Touching the Elements
In the following tale which appeared in ‘Some Folk-Tales and Legends of Shetland (1920)’ by John Nicolson, the ‘elements’ referred to are the bread and wine of the Eucharist and I suppose it is supposed to show the reputed strength of Christianity over pagan fairy magic.
‘A fiddler belonging to Yell was waylaid and carried off by the trows while on his way to supply music to a Halloween gathering that was being held in a neighbouring district. After playing for some considerable time he was allowed to depart, and immediately proceeded homewards. When he came to his house, however, he saw with amazement that the roof was off, the walls decayed and crumbling into ruins, and the floor grown over with rank grass. He questioned the neighbours, but they were utter strangers to him and could cast no glimmer of light on the remarkable situation. The place had been in that ruinous condition all their time, they said.
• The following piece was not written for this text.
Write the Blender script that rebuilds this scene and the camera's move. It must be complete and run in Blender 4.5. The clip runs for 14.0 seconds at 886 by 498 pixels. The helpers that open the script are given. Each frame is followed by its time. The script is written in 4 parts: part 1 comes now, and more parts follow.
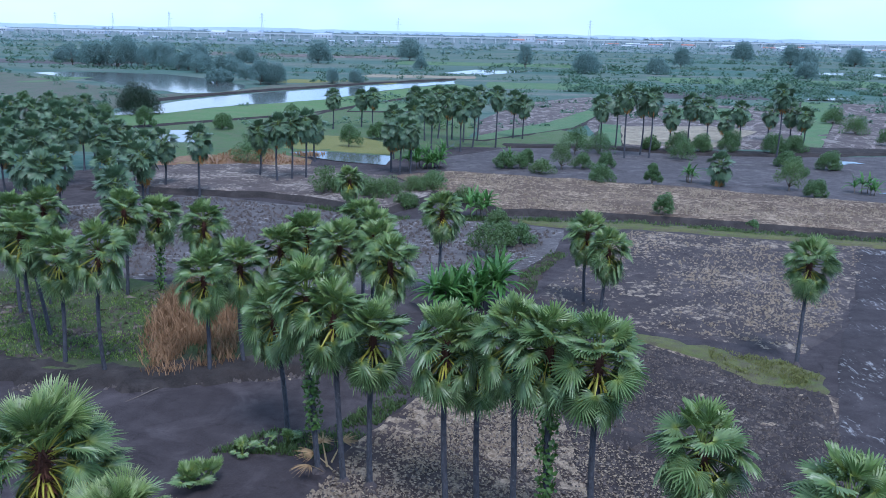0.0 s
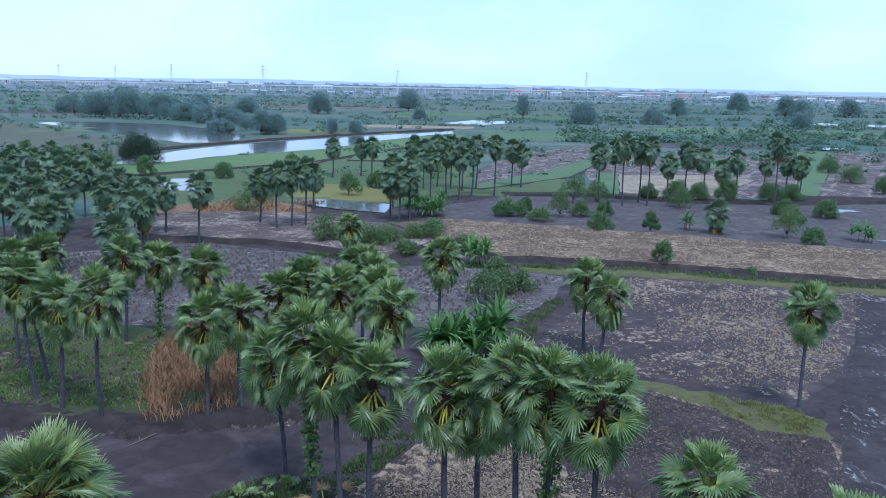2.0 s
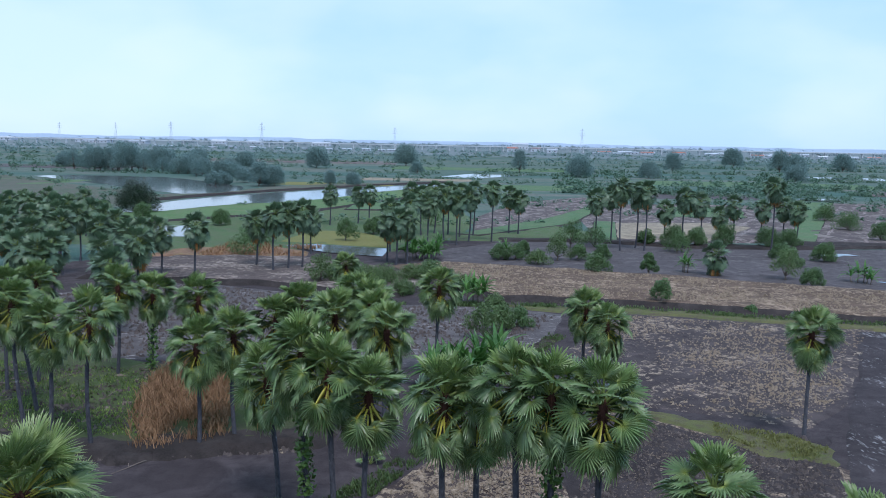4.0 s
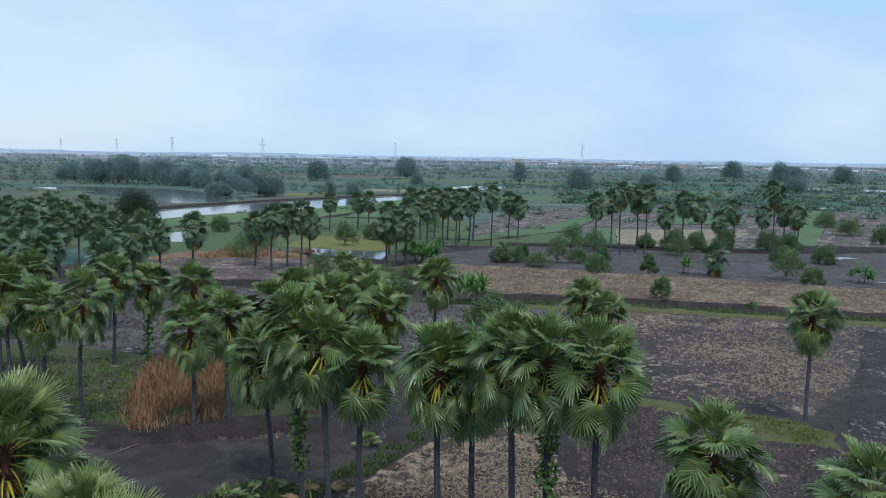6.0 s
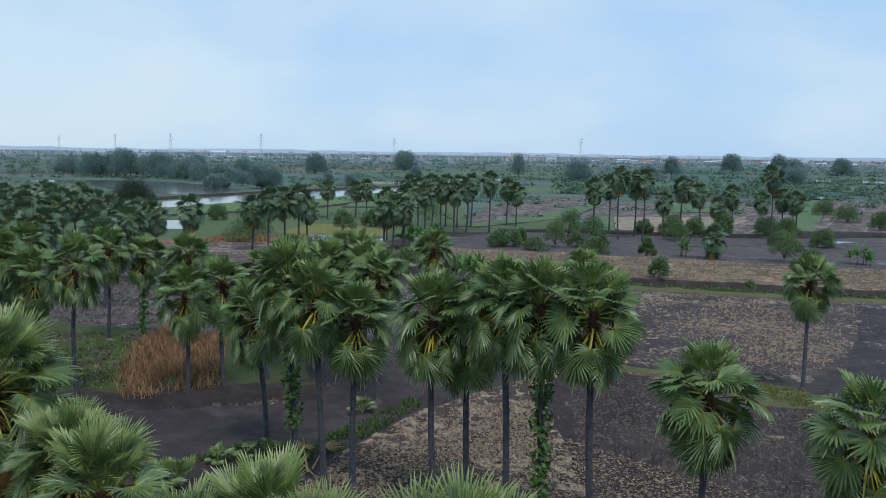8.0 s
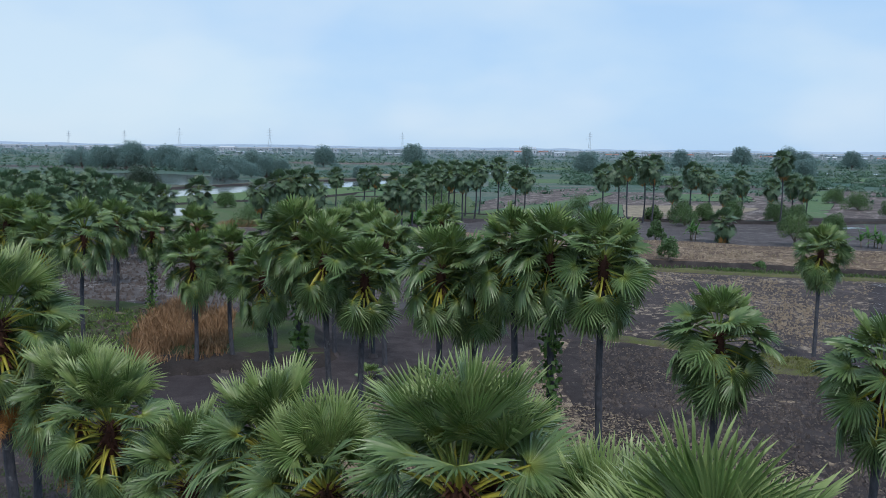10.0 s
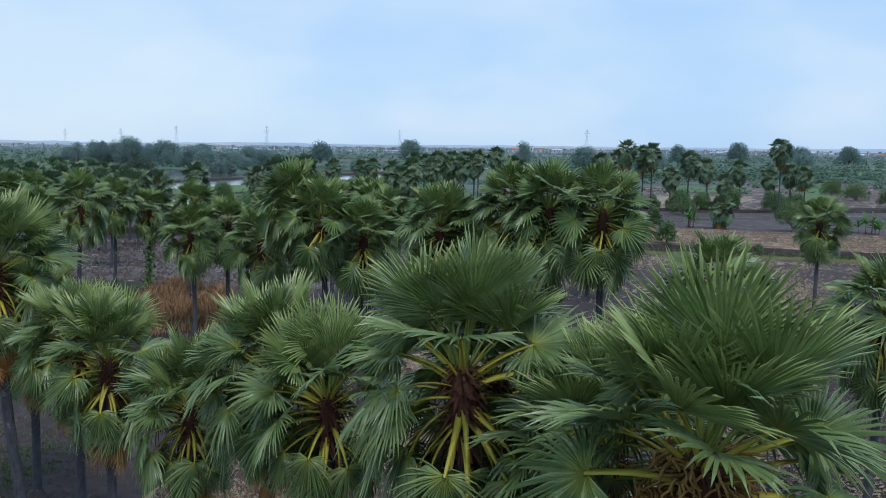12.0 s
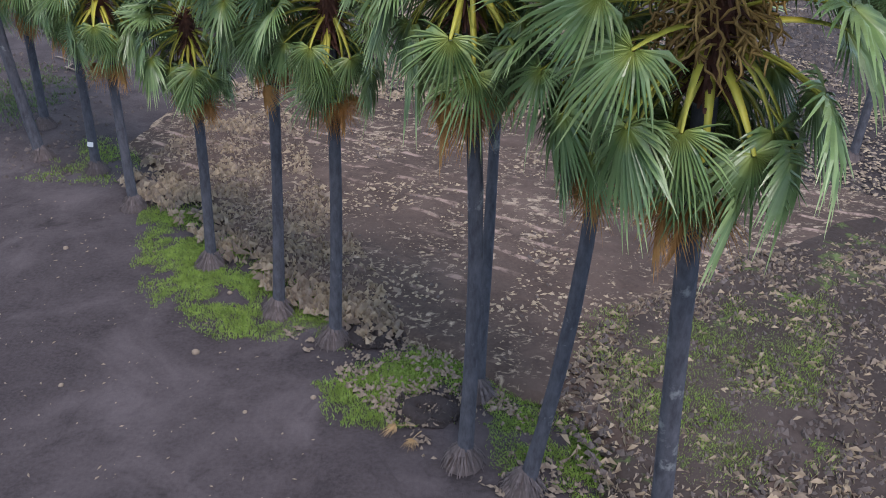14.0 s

He sought out the oldest inhabitant, but even he had no recollection of anyone staying in the place, but he did remember hearing a tale to the effect that at one time the guidman of that house had mysteriously disappeared, and never returned. It was commonly supposed that the hill-folk had taken him.
The fiddler, of course, knew no one, and had nowhere to go, and when the old man asked him to spend the night at his house, he very gladly accepted the invitation. It so happened that the following day was Sacrament Sunday, and they both went to church. The fiddler asked to be permitted to communicate. This request was granted, but no sooner did he touch the “elements” than he crumbled into dust.’